┏━━

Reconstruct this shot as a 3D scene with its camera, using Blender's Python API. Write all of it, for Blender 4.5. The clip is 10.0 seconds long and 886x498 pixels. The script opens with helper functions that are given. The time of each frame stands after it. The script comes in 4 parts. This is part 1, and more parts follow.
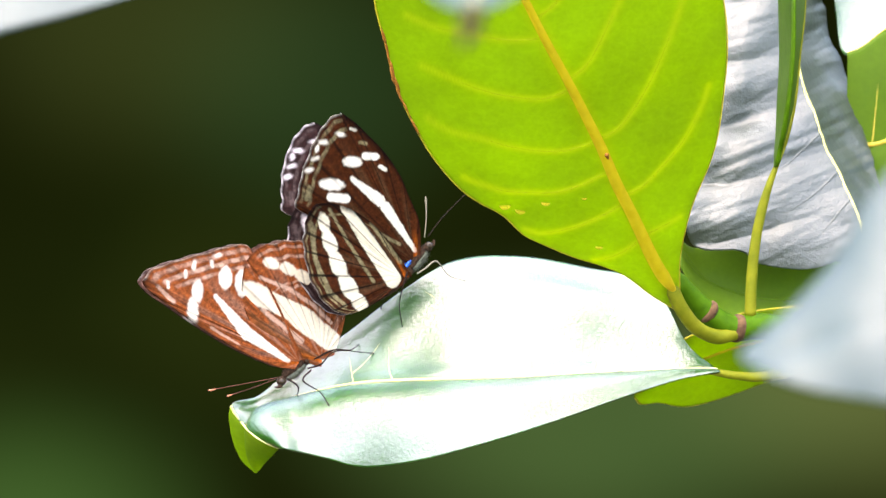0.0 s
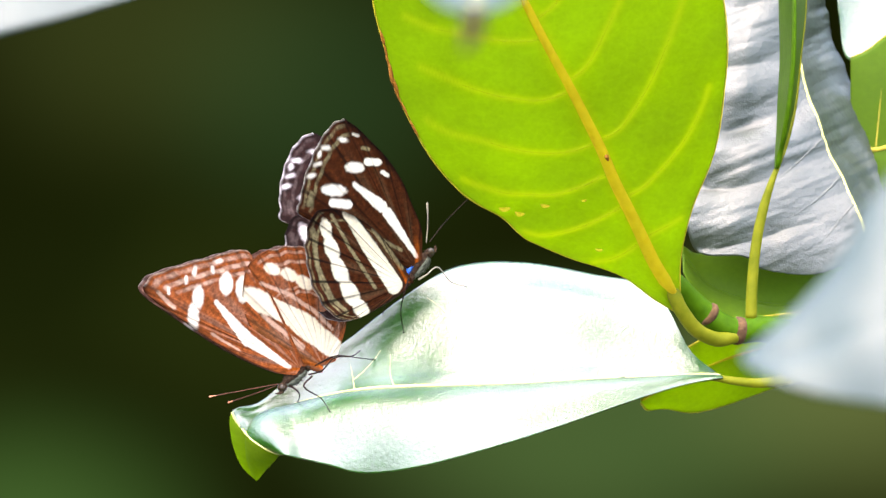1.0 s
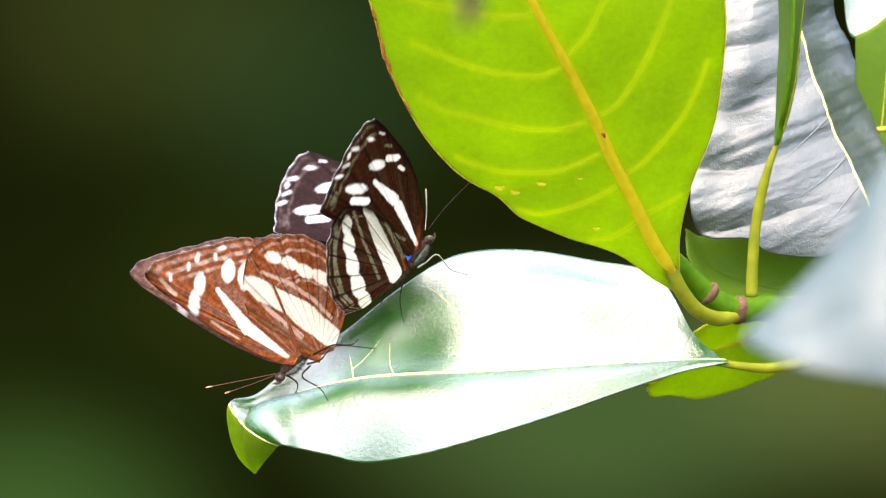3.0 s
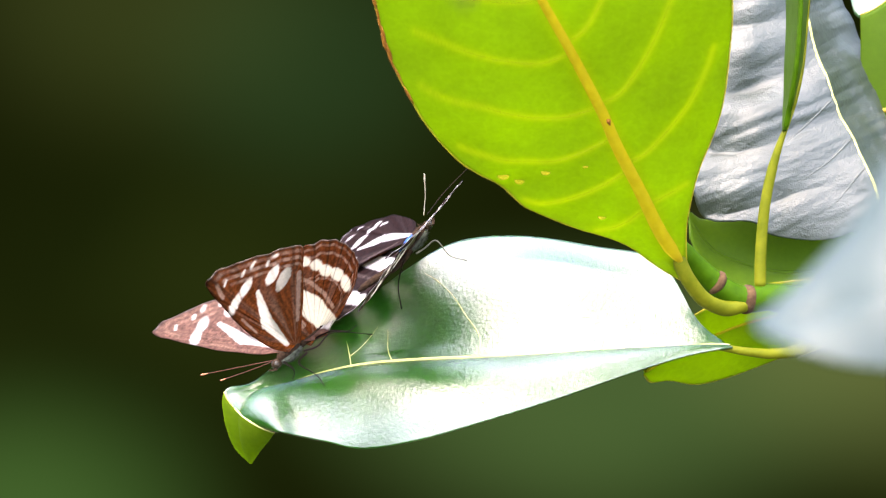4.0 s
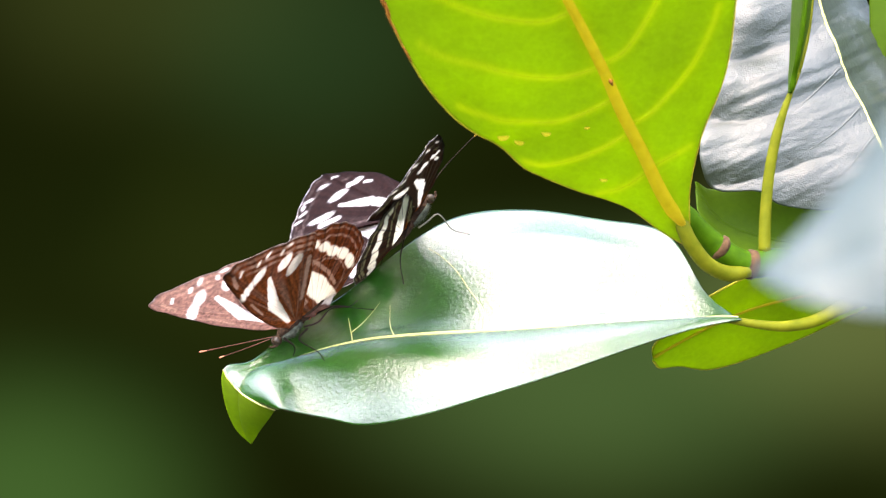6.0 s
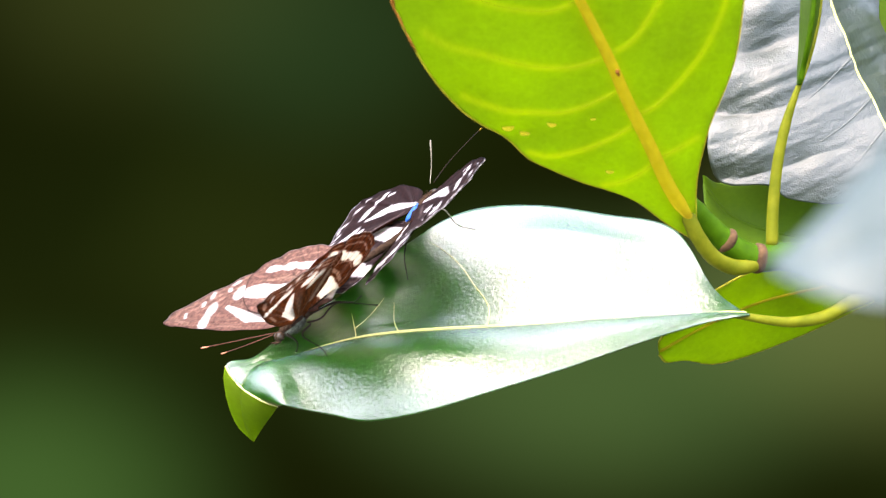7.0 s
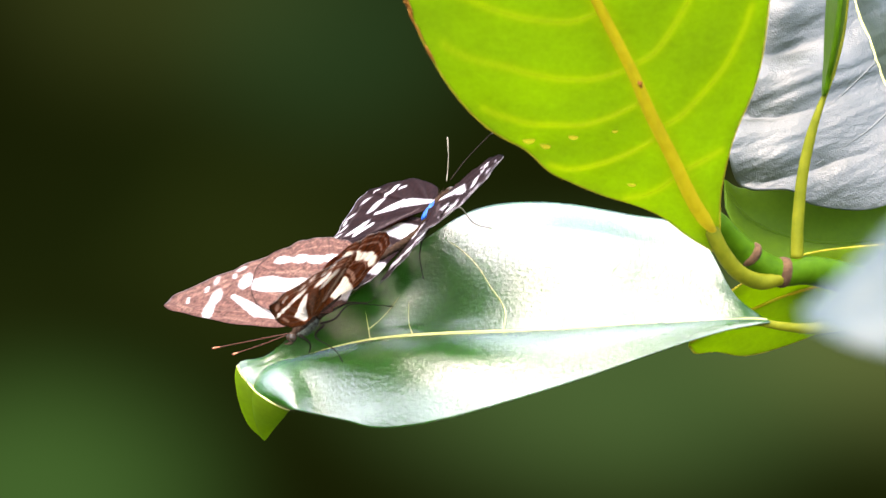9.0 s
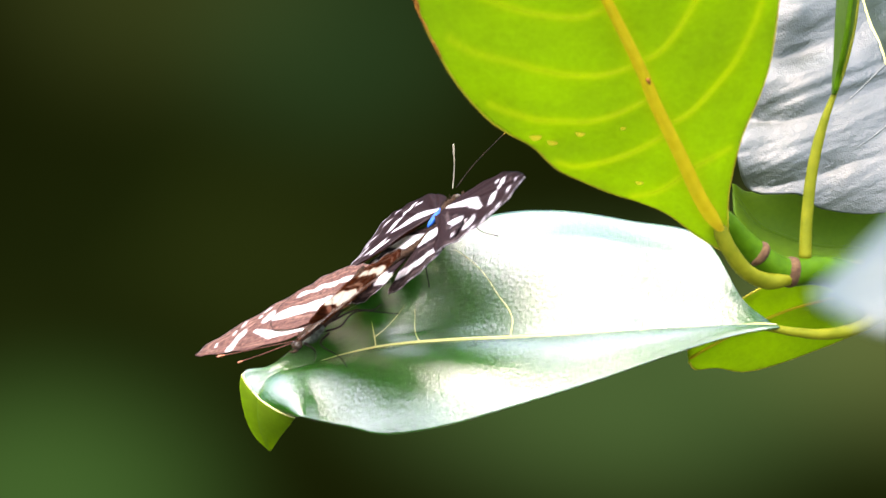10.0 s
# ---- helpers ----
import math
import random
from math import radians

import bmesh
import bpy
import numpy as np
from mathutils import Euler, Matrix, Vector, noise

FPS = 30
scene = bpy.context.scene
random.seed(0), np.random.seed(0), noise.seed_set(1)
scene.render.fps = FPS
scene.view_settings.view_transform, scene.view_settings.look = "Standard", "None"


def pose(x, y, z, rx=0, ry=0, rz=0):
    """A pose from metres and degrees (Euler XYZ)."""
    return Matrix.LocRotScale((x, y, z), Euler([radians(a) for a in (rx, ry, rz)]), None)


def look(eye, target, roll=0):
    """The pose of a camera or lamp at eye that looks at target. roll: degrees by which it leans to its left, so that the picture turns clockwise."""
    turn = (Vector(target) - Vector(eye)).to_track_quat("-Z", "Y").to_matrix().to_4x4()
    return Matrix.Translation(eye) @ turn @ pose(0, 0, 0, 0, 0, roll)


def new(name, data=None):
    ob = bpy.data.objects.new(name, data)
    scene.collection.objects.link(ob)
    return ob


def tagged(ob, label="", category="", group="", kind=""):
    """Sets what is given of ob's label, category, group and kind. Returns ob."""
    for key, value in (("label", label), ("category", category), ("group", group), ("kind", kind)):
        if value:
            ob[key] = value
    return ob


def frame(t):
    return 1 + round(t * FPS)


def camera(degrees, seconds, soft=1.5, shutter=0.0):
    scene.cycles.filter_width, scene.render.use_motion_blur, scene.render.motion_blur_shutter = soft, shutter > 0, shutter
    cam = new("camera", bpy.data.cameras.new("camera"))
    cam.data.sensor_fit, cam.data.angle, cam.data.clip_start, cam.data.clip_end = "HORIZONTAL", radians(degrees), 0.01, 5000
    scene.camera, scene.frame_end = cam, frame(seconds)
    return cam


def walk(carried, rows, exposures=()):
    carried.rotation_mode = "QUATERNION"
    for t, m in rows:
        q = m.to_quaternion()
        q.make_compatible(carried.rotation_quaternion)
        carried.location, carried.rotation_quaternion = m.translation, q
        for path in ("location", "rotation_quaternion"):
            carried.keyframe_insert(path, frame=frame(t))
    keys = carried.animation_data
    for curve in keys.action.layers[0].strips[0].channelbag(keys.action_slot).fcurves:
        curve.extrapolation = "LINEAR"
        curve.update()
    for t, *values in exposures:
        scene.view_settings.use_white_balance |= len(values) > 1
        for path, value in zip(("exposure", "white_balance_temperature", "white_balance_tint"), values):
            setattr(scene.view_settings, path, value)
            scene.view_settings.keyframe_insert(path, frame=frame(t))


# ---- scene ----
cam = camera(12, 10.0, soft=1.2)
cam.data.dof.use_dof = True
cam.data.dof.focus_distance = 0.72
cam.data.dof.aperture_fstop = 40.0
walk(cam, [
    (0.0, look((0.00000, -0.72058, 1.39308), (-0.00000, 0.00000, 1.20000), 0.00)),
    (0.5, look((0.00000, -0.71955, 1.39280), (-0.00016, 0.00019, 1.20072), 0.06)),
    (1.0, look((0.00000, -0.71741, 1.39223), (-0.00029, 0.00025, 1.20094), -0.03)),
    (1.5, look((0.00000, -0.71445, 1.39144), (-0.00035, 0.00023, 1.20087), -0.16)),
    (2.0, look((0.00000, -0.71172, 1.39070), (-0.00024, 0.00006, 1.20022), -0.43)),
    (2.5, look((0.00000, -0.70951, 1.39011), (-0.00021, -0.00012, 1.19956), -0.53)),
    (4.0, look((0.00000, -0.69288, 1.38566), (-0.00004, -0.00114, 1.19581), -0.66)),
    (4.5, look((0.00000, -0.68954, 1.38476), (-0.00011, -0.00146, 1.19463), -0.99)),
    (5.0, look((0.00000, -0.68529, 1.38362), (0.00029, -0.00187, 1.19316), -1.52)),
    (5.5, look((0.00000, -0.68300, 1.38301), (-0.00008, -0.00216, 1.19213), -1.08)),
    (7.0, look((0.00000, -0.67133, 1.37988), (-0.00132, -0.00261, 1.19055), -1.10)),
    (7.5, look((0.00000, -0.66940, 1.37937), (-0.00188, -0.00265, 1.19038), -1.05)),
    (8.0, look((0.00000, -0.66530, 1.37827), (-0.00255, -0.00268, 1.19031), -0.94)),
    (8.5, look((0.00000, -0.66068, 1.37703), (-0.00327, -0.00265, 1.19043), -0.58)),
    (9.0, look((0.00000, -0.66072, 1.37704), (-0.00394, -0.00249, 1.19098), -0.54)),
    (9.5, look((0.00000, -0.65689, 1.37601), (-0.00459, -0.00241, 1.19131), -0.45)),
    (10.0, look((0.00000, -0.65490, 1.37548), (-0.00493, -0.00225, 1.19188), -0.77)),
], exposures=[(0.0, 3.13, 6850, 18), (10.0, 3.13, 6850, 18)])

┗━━
┏━━

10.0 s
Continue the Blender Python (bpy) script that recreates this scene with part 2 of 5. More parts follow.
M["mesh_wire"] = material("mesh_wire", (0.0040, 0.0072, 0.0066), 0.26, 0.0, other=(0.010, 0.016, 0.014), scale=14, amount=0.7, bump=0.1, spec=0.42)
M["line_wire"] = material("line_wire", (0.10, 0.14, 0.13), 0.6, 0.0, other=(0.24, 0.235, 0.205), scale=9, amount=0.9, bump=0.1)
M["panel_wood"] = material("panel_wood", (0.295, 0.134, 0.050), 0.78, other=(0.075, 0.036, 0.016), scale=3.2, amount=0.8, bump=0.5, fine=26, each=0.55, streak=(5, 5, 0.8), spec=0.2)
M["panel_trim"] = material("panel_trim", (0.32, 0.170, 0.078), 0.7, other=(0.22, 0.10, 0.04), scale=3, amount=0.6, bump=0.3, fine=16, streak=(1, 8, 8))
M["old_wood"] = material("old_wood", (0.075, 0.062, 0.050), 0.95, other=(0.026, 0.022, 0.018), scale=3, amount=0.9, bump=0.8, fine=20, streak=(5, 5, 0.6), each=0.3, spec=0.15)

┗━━

**Task:**
Find the lines containing "with" and list every one of them.

**Result of this exercise:**
Reconstruct this shot as a 3D scene with its camera, using Blender's Python API. Write all of it, for Blender 4.5. The clip is 10.0 seconds long and 886x498 pixels. The script opens with helper functions that are given. The time of each frame stands after it. The script comes in 4 parts. This is part 1, and more parts follow.
Continue the Blender Python (bpy) script that recreates this scene with part 2 of 5. More parts follow.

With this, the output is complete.